[Scene script records]
----
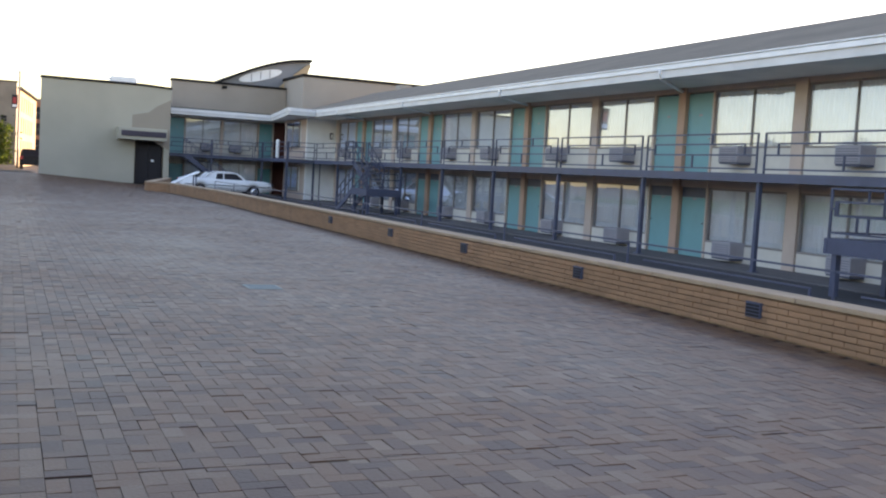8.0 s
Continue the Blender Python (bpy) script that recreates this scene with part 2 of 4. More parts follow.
# ---- mesh tools ----
class Shape:
    """Gathers boxes, bars and prisms for one mesh."""
    def __init__(self):
        self.v, self.f = [], []

    def add(self, verts, faces):
        k = len(self.v)
        self.v += [tuple(p) for p in verts]
        self.f += [tuple(i + k for i in f) for f in faces]
        return self

    def box(self, x0, x1, y0, y1, z0, z1):
        x0, x1, y0, y1, z0, z1 = min(x0, x1), max(x0, x1), min(y0, y1), max(y0, y1), min(z0, z1), max(z0, z1)
        return self.add([(x0, y0, z0), (x1, y0, z0), (x1, y1, z0), (x0, y1, z0), (x0, y0, z1), (x1, y0, z1), (x1, y1, z1), (x0, y1, z1)],
                        [(0, 3, 2, 1), (4, 5, 6, 7), (0, 1, 5, 4), (1, 2, 6, 5), (2, 3, 7, 6), (3, 0, 4, 7)])

    def quad(self, a, b, c, d):
        return self.add([a, b, c, d], [(0, 1, 2, 3)])

    def bar(self, a, b, w, h=None):
        """A square bar from a to b."""
        a, b, h = Vector(a), Vector(b), h or w
        d = (b - a).normalized()
        s = d.cross(Vector((0, 0, 1)))
        s = Vector((1, 0, 0)) if s.length < 0.01 else s.normalized()
        u = s.cross(d)
        q = [s * (i * w / 2) + u * (j * h / 2) for i, j in ((-1, -1), (1, -1), (1, 1), (-1, 1))]
        return self.add([a + k for k in q] + [b + k for k in q],
                        [(3, 2, 1, 0), (4, 5, 6, 7), (0, 1, 5, 4), (1, 2, 6, 5), (2, 3, 7, 6), (3, 0, 4, 7)])

    def tube(self, pts, radii, sides=10, caps=True):
        """A round tapering tube along points."""
        rings = []
        for i, p in enumerate(pts):
            p = Vector(p)
            d = (Vector(pts[min(i + 1, len(pts) - 1)]) - Vector(pts[max(i - 1, 0)])).normalized()
            s = d.cross(Vector((0.31, 0.93, 0.2))).normalized()
            u = d.cross(s)
            rings.append([p + (s * math.cos(2 * math.pi * k / sides) + u * math.sin(2 * math.pi * k / sides)) * radii[i] for k in range(sides)])
        faces = []
        for i in range(len(pts) - 1):
            for k in range(sides):
                faces.append((i * sides + k, i * sides + (k + 1) % sides, (i + 1) * sides + (k + 1) % sides, (i + 1) * sides + k))
        if caps:
            faces += [tuple(range(sides))[::-1], tuple(range((len(pts) - 1) * sides, len(pts) * sides))]
        return self.add([p for r in rings for p in r], faces)

    def prism(self, outline, axis, a, b):
        """An outline of (u, v) drawn out along an axis from a to b. x: (y, z); y: (x, z); z: (x, y)."""
        put = {"x": lambda u, v, w: (w, u, v), "y": lambda u, v, w: (u, w, v), "z": lambda u, v, w: (u, v, w)}[axis]
        n = len(outline)
        faces = [tuple(range(n))[::-1], tuple(range(n, 2 * n))] + [(i, (i + 1) % n, n + (i + 1) % n, n + i) for i in range(n)]
        return self.add([put(u, v, a) for u, v in outline] + [put(u, v, b) for u, v in outline], faces)

    def mesh(self, name, material, bevel=0.0, smooth=False, weld=False):
        me = bpy.data.meshes.new(name)
        me.from_pydata(self.v, [], self.f)
        bm = bmesh.new()
        bm.from_mesh(me)
        if weld:
            bmesh.ops.remove_doubles(bm, verts=bm.verts, dist=0.001)
        if len(self.f) > 1:
            bmesh.ops.recalc_face_normals(bm, faces=bm.faces)
        if bevel:
            bmesh.ops.bevel(bm, geom=bm.edges[:], offset=bevel, segments=1, affect="EDGES", clamp_overlap=True)
        bm.to_mesh(me)
        bm.free()
        if smooth:
            for p in me.polygons:
                p.use_smooth = True
        me.materials.append(material)
        return me


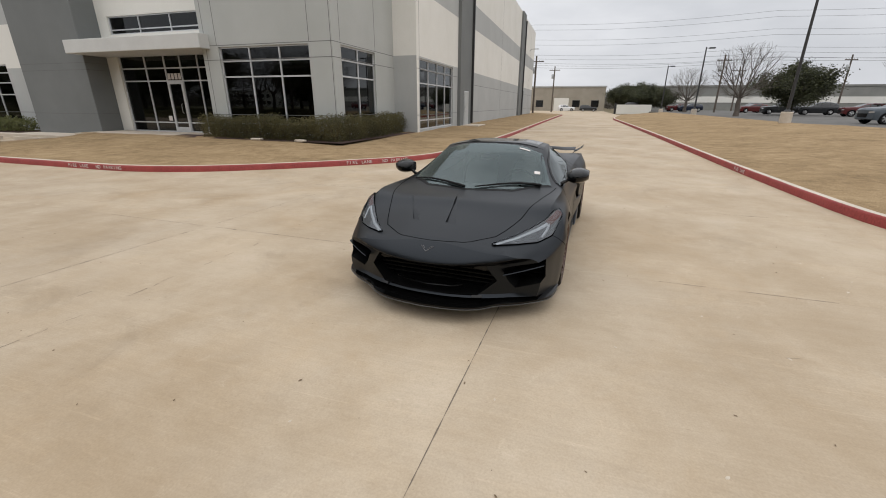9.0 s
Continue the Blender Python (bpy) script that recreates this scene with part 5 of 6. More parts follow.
----
__YOUR INSTRUCTIONS__.
Restate every record exactly, please; do not copy the pictures.

__ANSWER TO THIS PROBLEM__.
8.0 s
Continue the Blender Python (bpy) script that recreates this scene with part 2 of 4. More parts follow.
# ---- mesh tools ----
class Shape:
    """Gathers boxes, bars and prisms for one mesh."""
    def __init__(self):
        self.v, self.f = [], []

    def add(self, verts, faces):
        k = len(self.v)
        self.v += [tuple(p) for p in verts]
        self.f += [tuple(i + k for i in f) for f in faces]
        return self

    def box(self, x0, x1, y0, y1, z0, z1):
        x0, x1, y0, y1, z0, z1 = min(x0, x1), max(x0, x1), min(y0, y1), max(y0, y1), min(z0, z1), max(z0, z1)
        return self.add([(x0, y0, z0), (x1, y0, z0), (x1, y1, z0), (x0, y1, z0), (x0, y0, z1), (x1, y0, z1), (x1, y1, z1), (x0, y1, z1)],
                        [(0, 3, 2, 1), (4, 5, 6, 7), (0, 1, 5, 4), (1, 2, 6, 5), (2, 3, 7, 6), (3, 0, 4, 7)])

    def quad(self, a, b, c, d):
        return self.add([a, b, c, d], [(0, 1, 2, 3)])

    def bar(self, a, b, w, h=None):
        """A square bar from a to b."""
        a, b, h = Vector(a), Vector(b), h or w
        d = (b - a).normalized()
        s = d.cross(Vector((0, 0, 1)))
        s = Vector((1, 0, 0)) if s.length < 0.01 else s.normalized()
        u = s.cross(d)
        q = [s * (i * w / 2) + u * (j * h / 2) for i, j in ((-1, -1), (1, -1), (1, 1), (-1, 1))]
        return self.add([a + k for k in q] + [b + k for k in q],
                        [(3, 2, 1, 0), (4, 5, 6, 7), (0, 1, 5, 4), (1, 2, 6, 5), (2, 3, 7, 6), (3, 0, 4, 7)])

    def tube(self, pts, radii, sides=10, caps=True):
        """A round tapering tube along points."""
        rings = []
        for i, p in enumerate(pts):
            p = Vector(p)
            d = (Vector(pts[min(i + 1, len(pts) - 1)]) - Vector(pts[max(i - 1, 0)])).normalized()
            s = d.cross(Vector((0.31, 0.93, 0.2))).normalized()
            u = d.cross(s)
            rings.append([p + (s * math.cos(2 * math.pi * k / sides) + u * math.sin(2 * math.pi * k / sides)) * radii[i] for k in range(sides)])
        faces = []
        for i in range(len(pts) - 1):
            for k in range(sides):
                faces.append((i * sides + k, i * sides + (k + 1) % sides, (i + 1) * sides + (k + 1) % sides, (i + 1) * sides + k))
        if caps:
            faces += [tuple(range(sides))[::-1], tuple(range((len(pts) - 1) * sides, len(pts) * sides))]
        return self.add([p for r in rings for p in r], faces)

    def prism(self, outline, axis, a, b):
        """An outline of (u, v) drawn out along an axis from a to b. x: (y, z); y: (x, z); z: (x, y)."""
        put = {"x": lambda u, v, w: (w, u, v), "y": lambda u, v, w: (u, w, v), "z": lambda u, v, w: (u, v, w)}[axis]
        n = len(outline)
        faces = [tuple(range(n))[::-1], tuple(range(n, 2 * n))] + [(i, (i + 1) % n, n + (i + 1) % n, n + i) for i in range(n)]
        return self.add([put(u, v, a) for u, v in outline] + [put(u, v, b) for u, v in outline], faces)

    def mesh(self, name, material, bevel=0.0, smooth=False, weld=False):
        me = bpy.data.meshes.new(name)
        me.from_pydata(self.v, [], self.f)
        bm = bmesh.new()
        bm.from_mesh(me)
        if weld:
            bmesh.ops.remove_doubles(bm, verts=bm.verts, dist=0.001)
        if len(self.f) > 1:
            bmesh.ops.recalc_face_normals(bm, faces=bm.faces)
        if bevel:
            bmesh.ops.bevel(bm, geom=bm.edges[:], offset=bevel, segments=1, affect="EDGES", clamp_overlap=True)
        bm.to_mesh(me)
        bm.free()
        if smooth:
            for p in me.polygons:
                p.use_smooth = True
        me.materials.append(material)
        return me


9.0 s
Continue the Blender Python (bpy) script that recreates this scene with part 5 of 6. More parts follow.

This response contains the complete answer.